▸ Information shown
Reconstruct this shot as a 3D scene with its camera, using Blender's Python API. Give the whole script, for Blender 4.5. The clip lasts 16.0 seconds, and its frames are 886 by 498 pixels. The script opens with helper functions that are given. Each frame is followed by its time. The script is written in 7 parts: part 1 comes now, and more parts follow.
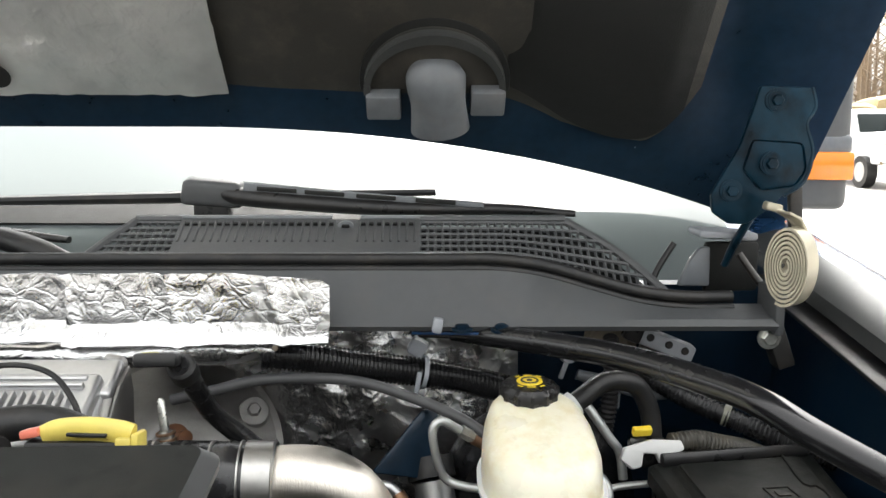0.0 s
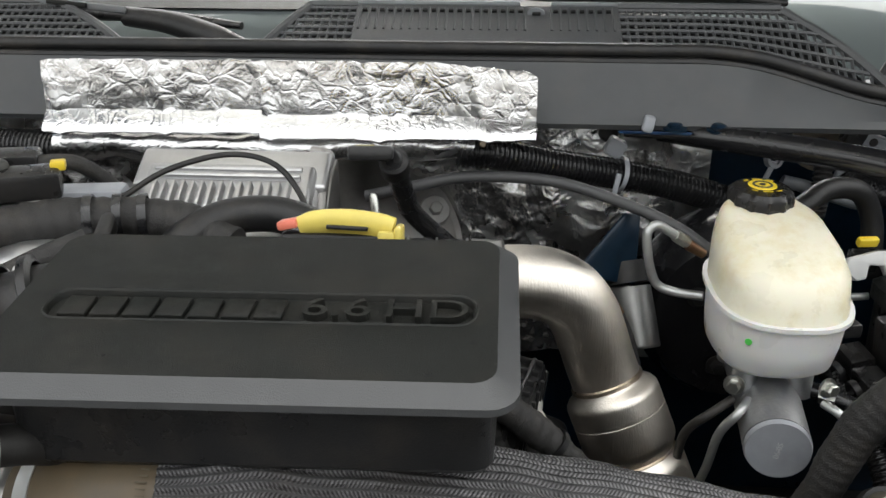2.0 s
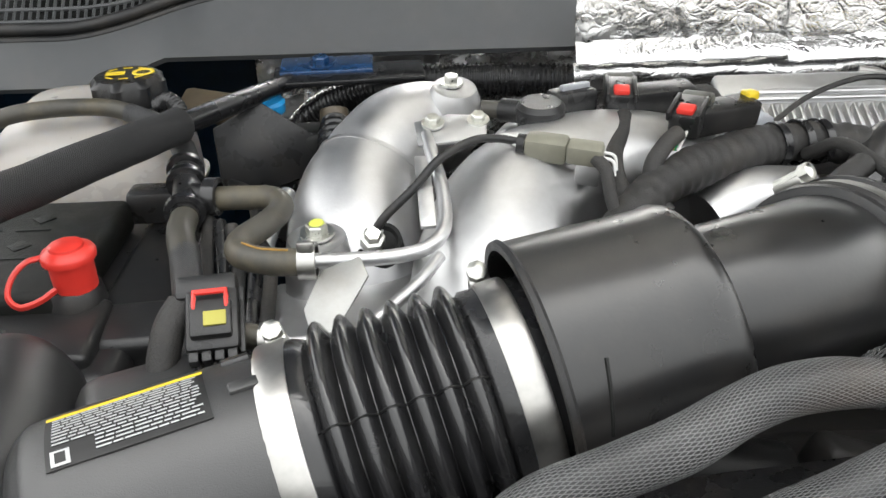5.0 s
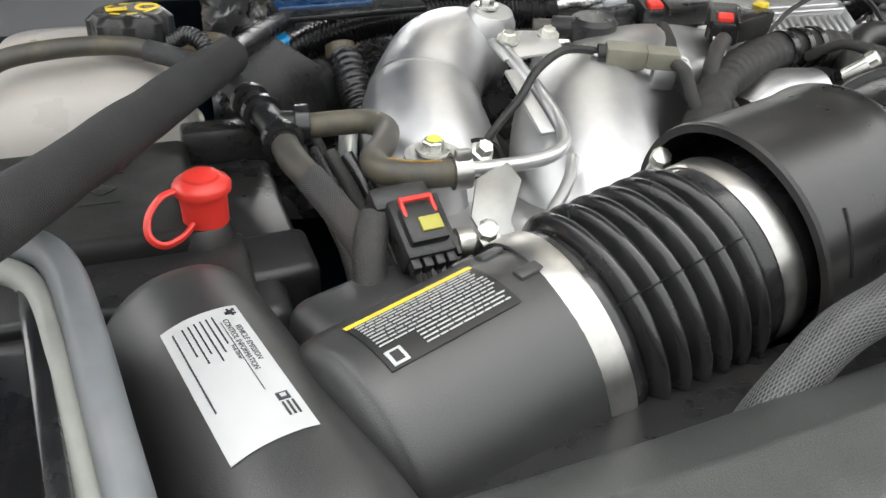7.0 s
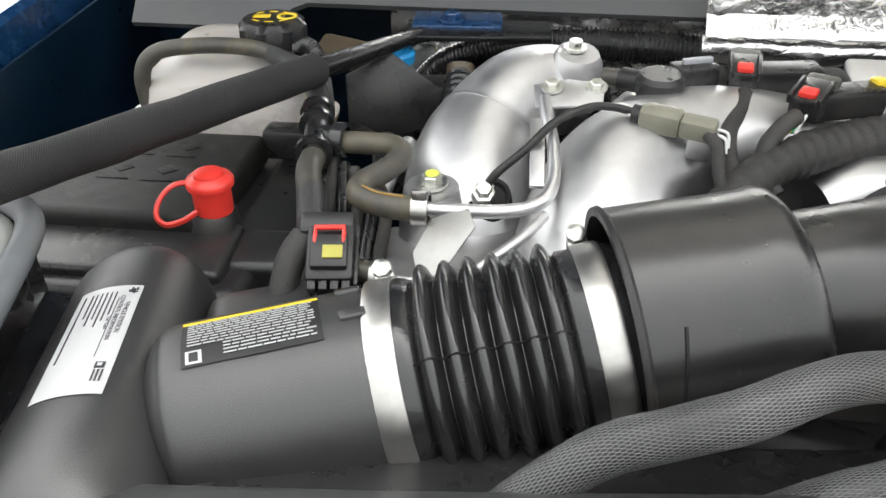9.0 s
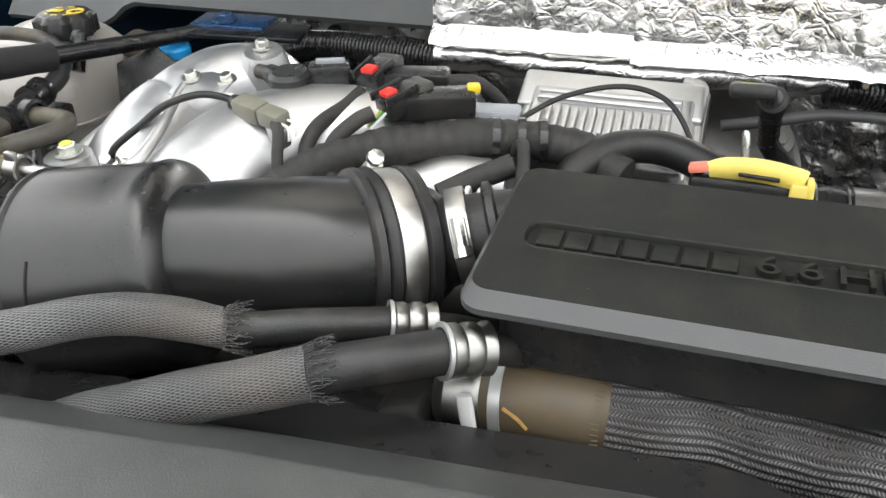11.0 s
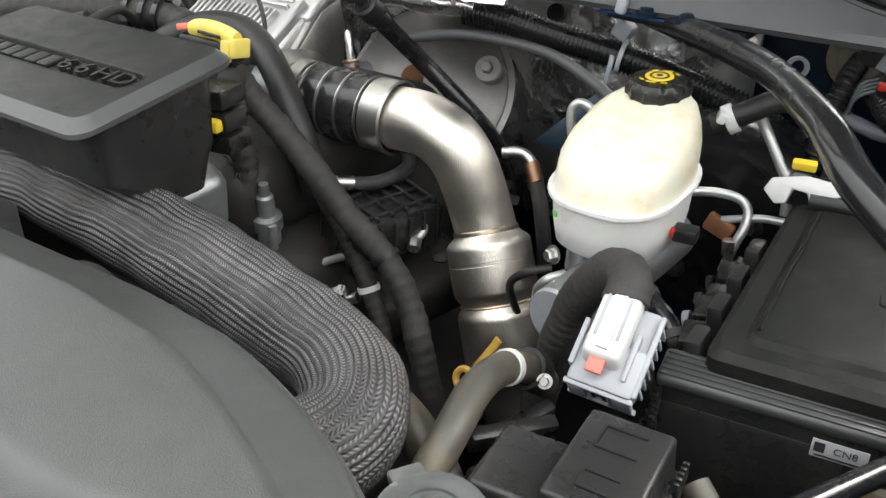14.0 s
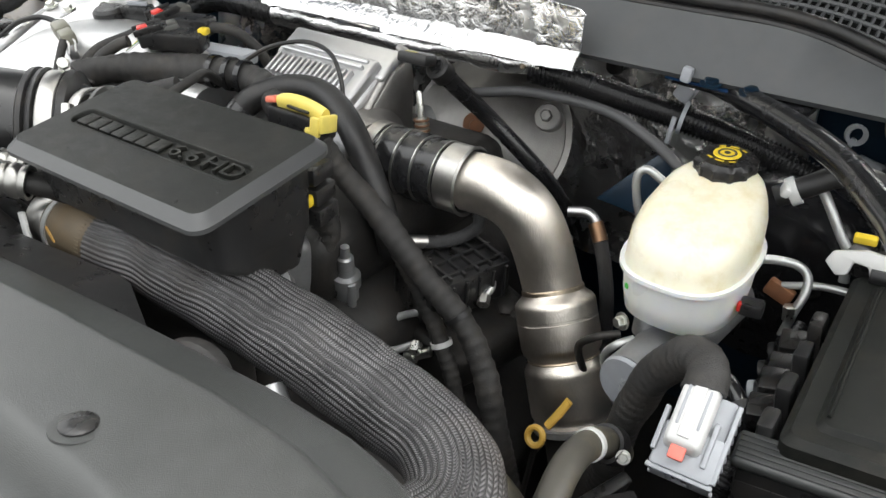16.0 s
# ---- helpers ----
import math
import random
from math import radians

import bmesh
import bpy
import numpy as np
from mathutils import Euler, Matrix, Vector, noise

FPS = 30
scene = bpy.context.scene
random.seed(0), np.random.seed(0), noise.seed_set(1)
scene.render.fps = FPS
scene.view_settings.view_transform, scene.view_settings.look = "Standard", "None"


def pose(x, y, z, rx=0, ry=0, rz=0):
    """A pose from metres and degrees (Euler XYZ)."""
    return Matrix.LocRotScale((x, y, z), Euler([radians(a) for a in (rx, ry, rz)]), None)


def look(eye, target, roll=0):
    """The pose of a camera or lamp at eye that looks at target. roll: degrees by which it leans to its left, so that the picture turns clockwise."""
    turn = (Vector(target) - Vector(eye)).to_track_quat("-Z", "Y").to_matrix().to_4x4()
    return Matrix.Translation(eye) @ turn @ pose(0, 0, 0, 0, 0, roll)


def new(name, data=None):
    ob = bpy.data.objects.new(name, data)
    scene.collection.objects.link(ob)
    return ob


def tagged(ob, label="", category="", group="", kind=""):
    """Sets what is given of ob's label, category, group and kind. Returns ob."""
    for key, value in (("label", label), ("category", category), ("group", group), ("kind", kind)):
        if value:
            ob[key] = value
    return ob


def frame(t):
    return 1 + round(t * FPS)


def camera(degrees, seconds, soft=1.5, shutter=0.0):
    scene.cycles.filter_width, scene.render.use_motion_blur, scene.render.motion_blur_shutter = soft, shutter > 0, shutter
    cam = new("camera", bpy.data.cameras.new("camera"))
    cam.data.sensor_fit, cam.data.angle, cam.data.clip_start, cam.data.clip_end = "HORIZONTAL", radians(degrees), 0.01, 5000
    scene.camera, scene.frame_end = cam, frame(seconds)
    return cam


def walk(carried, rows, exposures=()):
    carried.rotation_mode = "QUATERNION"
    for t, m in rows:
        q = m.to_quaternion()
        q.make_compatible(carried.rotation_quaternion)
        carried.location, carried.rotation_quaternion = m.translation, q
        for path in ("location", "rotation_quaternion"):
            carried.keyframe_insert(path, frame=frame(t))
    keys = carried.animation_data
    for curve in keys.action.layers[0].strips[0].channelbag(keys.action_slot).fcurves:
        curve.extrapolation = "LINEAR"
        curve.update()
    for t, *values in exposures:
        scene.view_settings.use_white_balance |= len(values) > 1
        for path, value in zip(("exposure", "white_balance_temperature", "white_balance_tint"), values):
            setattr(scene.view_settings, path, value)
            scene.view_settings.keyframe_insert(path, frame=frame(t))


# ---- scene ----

▸ Instructions to follow
Restate the listing above word for word, and skip the pictures.

▸ Correct answer
Reconstruct this shot as a 3D scene with its camera, using Blender's Python API. Give the whole script, for Blender 4.5. The clip lasts 16.0 seconds, and its frames are 886 by 498 pixels. The script opens with helper functions that are given. Each frame is followed by its time. The script is written in 7 parts: part 1 comes now, and more parts follow.
0.0 s
2.0 s
5.0 s
7.0 s
9.0 s
11.0 s
14.0 s
16.0 s
# ---- helpers ----
import math
import random
from math import radians

import bmesh
import bpy
import numpy as np
from mathutils import Euler, Matrix, Vector, noise

FPS = 30
scene = bpy.context.scene
random.seed(0), np.random.seed(0), noise.seed_set(1)
scene.render.fps = FPS
scene.view_settings.view_transform, scene.view_settings.look = "Standard", "None"


def pose(x, y, z, rx=0, ry=0, rz=0):
    """A pose from metres and degrees (Euler XYZ)."""
    return Matrix.LocRotScale((x, y, z), Euler([radians(a) for a in (rx, ry, rz)]), None)


def look(eye, target, roll=0):
    """The pose of a camera or lamp at eye that looks at target. roll: degrees by which it leans to its left, so that the picture turns clockwise."""
    turn = (Vector(target) - Vector(eye)).to_track_quat("-Z", "Y").to_matrix().to_4x4()
    return Matrix.Translation(eye) @ turn @ pose(0, 0, 0, 0, 0, roll)


def new(name, data=None):
    ob = bpy.data.objects.new(name, data)
    scene.collection.objects.link(ob)
    return ob


def tagged(ob, label="", category="", group="", kind=""):
    """Sets what is given of ob's label, category, group and kind. Returns ob."""
    for key, value in (("label", label), ("category", category), ("group", group), ("kind", kind)):
        if value:
            ob[key] = value
    return ob


def frame(t):
    return 1 + round(t * FPS)


def camera(degrees, seconds, soft=1.5, shutter=0.0):
    scene.cycles.filter_width, scene.render.use_motion_blur, scene.render.motion_blur_shutter = soft, shutter > 0, shutter
    cam = new("camera", bpy.data.cameras.new("camera"))
    cam.data.sensor_fit, cam.data.angle, cam.data.clip_start, cam.data.clip_end = "HORIZONTAL", radians(degrees), 0.01, 5000
    scene.camera, scene.frame_end = cam, frame(seconds)
    return cam


def walk(carried, rows, exposures=()):
    carried.rotation_mode = "QUATERNION"
    for t, m in rows:
        q = m.to_quaternion()
        q.make_compatible(carried.rotation_quaternion)
        carried.location, carried.rotation_quaternion = m.translation, q
        for path in ("location", "rotation_quaternion"):
            carried.keyframe_insert(path, frame=frame(t))
    keys = carried.animation_data
    for curve in keys.action.layers[0].strips[0].channelbag(keys.action_slot).fcurves:
        curve.extrapolation = "LINEAR"
        curve.update()
    for t, *values in exposures:
        scene.view_settings.use_white_balance |= len(values) > 1
        for path, value in zip(("exposure", "white_balance_temperature", "white_balance_tint"), values):
            setattr(scene.view_settings, path, value)
            scene.view_settings.keyframe_insert(path, frame=frame(t))


# ---- scene ----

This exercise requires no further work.